John Frederick via Texas Tribune on Facebook
I keep hearing about job growth, but most articles fail to mention that job growth is positive in mostly minimum wage jobs, thus further widening the income gap in Texas. I guess everything can seem coming up roses, but it really depends on which side of the gated community fence you're sitting in.
Sally Perez-Ramos via Texas Tribune on Facebook
I miss Ann Richards.
Martin Hyman via Texas Tribune on Facebook
Leslie, watch people vote with their feet in the coming years as the shit hits the fan in Texas due to the "job creators" getting everything that they wanted from the idiot governors of the past 16 years.
Renee E. Babcock via Texas Tribune on Facebook
Bill, TX does not have the lowest unemployment rate in the US. We are #27, meaning 26 states have lower unemployment than Texas. A quick google search and all. Meanwhile, with the budget cuts, more people are going to be losing their jobs effective 9/1, and the cuts to services will go into effect on that same date (beginning of the state's FY). The hurt hasn't come yet, but it's just around the corner.
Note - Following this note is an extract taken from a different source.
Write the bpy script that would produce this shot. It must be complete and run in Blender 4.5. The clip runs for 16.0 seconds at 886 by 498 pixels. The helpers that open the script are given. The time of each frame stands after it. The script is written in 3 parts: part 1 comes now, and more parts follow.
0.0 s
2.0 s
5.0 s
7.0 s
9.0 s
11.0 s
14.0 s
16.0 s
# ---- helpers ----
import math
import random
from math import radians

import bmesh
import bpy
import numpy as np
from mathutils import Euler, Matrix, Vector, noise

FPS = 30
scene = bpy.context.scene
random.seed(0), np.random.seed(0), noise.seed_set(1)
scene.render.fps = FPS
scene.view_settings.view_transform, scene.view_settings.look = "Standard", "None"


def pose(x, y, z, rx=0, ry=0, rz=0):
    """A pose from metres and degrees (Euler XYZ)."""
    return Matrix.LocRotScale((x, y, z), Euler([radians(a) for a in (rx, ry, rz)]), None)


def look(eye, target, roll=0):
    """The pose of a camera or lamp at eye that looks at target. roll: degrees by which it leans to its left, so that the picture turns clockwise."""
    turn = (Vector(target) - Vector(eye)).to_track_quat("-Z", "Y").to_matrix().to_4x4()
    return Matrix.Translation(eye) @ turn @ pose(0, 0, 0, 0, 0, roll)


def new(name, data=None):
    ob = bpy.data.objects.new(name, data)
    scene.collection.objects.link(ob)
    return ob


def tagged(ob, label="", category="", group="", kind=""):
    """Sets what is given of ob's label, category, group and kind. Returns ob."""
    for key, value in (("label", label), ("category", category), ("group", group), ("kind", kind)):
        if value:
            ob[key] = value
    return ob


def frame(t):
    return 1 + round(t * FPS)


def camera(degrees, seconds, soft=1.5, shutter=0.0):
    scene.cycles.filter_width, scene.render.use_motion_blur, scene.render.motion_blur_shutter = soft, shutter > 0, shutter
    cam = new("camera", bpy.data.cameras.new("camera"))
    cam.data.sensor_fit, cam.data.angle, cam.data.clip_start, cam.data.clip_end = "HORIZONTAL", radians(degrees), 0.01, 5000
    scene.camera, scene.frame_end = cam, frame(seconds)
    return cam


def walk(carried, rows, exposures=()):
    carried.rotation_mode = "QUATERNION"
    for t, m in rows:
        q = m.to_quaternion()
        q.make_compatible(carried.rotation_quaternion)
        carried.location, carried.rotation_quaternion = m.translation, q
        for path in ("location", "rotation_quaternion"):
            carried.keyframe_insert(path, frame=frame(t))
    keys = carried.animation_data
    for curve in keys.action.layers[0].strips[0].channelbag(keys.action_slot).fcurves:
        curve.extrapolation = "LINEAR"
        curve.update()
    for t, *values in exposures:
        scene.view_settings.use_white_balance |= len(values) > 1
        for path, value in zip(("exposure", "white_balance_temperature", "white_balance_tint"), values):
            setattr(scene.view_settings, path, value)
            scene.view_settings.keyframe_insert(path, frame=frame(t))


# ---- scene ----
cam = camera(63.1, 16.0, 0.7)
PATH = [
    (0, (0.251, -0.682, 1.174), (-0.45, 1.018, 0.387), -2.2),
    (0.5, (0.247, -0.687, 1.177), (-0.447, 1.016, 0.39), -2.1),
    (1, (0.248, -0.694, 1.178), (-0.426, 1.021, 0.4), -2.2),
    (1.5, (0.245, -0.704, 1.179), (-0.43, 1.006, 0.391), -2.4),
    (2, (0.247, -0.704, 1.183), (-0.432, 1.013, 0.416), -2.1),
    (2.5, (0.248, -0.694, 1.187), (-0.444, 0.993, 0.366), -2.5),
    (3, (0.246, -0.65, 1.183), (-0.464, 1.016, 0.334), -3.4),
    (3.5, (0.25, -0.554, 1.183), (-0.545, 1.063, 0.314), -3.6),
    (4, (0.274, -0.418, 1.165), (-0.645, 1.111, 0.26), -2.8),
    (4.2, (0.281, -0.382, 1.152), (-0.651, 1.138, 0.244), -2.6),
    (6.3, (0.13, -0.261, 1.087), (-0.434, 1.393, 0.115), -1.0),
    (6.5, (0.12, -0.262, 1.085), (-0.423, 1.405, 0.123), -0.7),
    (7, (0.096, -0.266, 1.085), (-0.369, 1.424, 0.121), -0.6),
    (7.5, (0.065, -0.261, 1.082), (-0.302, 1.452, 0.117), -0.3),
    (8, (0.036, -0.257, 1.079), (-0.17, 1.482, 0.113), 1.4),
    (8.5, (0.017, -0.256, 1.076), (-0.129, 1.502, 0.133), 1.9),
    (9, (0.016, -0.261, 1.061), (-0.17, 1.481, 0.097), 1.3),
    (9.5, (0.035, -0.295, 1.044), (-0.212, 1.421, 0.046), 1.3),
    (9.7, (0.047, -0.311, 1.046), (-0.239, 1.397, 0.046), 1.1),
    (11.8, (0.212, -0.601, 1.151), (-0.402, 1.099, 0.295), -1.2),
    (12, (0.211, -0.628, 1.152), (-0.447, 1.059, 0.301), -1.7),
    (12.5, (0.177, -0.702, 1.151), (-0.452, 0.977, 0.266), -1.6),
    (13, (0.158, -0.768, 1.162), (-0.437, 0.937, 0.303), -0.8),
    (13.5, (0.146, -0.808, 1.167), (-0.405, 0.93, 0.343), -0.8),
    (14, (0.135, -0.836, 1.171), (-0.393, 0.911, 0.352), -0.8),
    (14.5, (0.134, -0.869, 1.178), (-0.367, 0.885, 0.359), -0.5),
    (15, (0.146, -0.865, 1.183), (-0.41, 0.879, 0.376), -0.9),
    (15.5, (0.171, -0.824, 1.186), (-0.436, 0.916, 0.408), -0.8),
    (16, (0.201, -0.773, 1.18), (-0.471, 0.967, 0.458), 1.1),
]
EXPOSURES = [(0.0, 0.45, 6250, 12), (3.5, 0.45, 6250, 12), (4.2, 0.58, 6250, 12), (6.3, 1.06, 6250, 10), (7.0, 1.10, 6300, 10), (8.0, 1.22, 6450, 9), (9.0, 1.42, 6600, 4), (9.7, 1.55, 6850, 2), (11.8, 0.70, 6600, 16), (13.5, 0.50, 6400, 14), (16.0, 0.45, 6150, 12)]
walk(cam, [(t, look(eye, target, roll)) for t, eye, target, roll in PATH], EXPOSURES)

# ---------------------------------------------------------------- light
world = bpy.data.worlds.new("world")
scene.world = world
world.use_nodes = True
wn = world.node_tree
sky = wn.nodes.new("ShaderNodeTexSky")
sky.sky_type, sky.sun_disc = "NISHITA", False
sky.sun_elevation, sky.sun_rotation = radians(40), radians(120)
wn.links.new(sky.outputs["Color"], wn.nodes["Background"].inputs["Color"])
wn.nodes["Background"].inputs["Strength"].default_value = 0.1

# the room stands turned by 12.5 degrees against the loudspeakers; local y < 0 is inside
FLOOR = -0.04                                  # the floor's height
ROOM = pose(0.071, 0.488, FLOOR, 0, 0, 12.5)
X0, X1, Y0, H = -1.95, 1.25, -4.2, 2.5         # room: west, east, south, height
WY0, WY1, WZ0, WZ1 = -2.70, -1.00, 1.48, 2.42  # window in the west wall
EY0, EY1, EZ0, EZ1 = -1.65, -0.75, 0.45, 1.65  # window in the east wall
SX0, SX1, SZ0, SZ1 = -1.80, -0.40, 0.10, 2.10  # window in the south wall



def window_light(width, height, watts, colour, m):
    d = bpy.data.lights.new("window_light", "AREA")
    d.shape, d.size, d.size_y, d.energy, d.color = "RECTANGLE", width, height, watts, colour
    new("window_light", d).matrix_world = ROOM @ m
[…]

Oh, and so that you don't think I'm making shit up, like some people do, here's my source for my claim in the above paragraph:
http://www.bls.gov/web/laus/laumstrk.htm
John Goodin
The last time unemployment was this high in Texas Ronald Reagan was President and Rick Perry was a democrat.
Erik Dahl
Leslie Hancock is correct. If so many people had not been moving to Texas to find a job, and Texas' total population had remained static, it would have the second lowest unemployment rate, the first being North Dakota. Texas leads the country in jobs created. To use the unemployment rate only is to only not tell the whole picture. If other states had the same beneficial policies to job growth as Texas, then other states would be doing well and they would not have to move to Texas to find a job, and the unemployment rate would go down. I have many physician friends who moved to Texas because of a much better malpractice environment for physicians, and now Texas' rural communities have more physicians than the rural communities of other states.
Rudy Gonzales
Perry in not for pro-growth, he's for enriching his buddies and close friends! This Yahoo continues to morph into what he thinks people want to see, hear and read as he now seeks the backing of the TEA party elitist. With no degree in Economics or Sciences, he spews manufactured lies as though he is knowledgeable. Perry's use of the Texas Enterprise Fund and the Texas Emerging Technology Fund, development programs that offer capital for entrepreneurs with the goal of luring job-rich businesses to the state, to Perry's personal advantage. Face it - It's open season on Rick Perry and the failing TEA party as they are on the national scene now and they're in for a rude awakening! But let's not forget Politics is at the local level and that is where the TEA party activist are prolific! Perry is not a job making machine. The jobs he claims to be responsible for, are the federal jobs created. A liar and pseudo head, America needs to investigate him thoroughly and still not vote for him as he professes to TEA party loyalist and openly courts their backing. TEA party-ers have already corrupted and de-bunked the GOP, the defunct GOP are steering away from their radical narrow-minded rhetoric. Perry condemned President Obama’s stimulus and bailout package, he actively courted these funds, plugging the $6 billion hole in his previous budget almost entirely with stimulus money. Perry’s problems extend beyond his mediocre fiscal performance. He also has a crony-capitalism problem. Grants from two funds he created, ostensibly to seed tech startups and lure companies, found their way into the pockets of his campaign contributors. This won’t go down well with voters weary of government waste and abuse, especially since Perry had final authority over the funds, and not an independent agency as is usually the case. Worse, Perry refused to axe these programs even to plug the deficit. Perry’s constant jousting his strong jobs record has been lying to the Texas voters and not the nation'a voters.
Erik Dahl
To Rudy Gonzales,
• Roughly 39,000 out of the 302,000 new jobs created in Texas since the recovery began -- or 13 percent -- were in government. And 82 percent of those new government jobs were in local government. Texas's public sector has expanded by more than 2 percent in the past two years -- very nearly as fast as its private sector.
• Another 39,500 -- just over 13 percent -- were in oil and gas extraction, or in support activities for mining, a category that includes oil-field services companies.
• Even more -- 78,000, or 26 percent -- were in home health-care services or "ambulatory health-care services," while an additional 64,000, or 21 percent, were in "administrative and support services". Another 43,000, or 14 percent, were in "employment services."
• And 24,000, or 7.9 percent, were in "food services and drinking places" -- restaurants and bars, essentially.
Together, those categories account for nearly 95 percent of the new jobs created in Texas.
http://news.yahoo.com/blogs/lookout/texas-job-boom-under-perry-driven-government-energy-174054077.html
Discussing the issues based on facts is more useful. Name calling rhetoric, debasing the tea party, who have done an important job on focusing the country on unsustainable spending, only indicates an inability to be reasonable.
Additionally, if you are an Obama supporter, then you certainly are disqualifying him by your argument as he does not have an economics degree, never really accomplished anything in his life other than being a lawyer and his accomplishments as president proves that he does not deserve a second term, never deserved a first actually.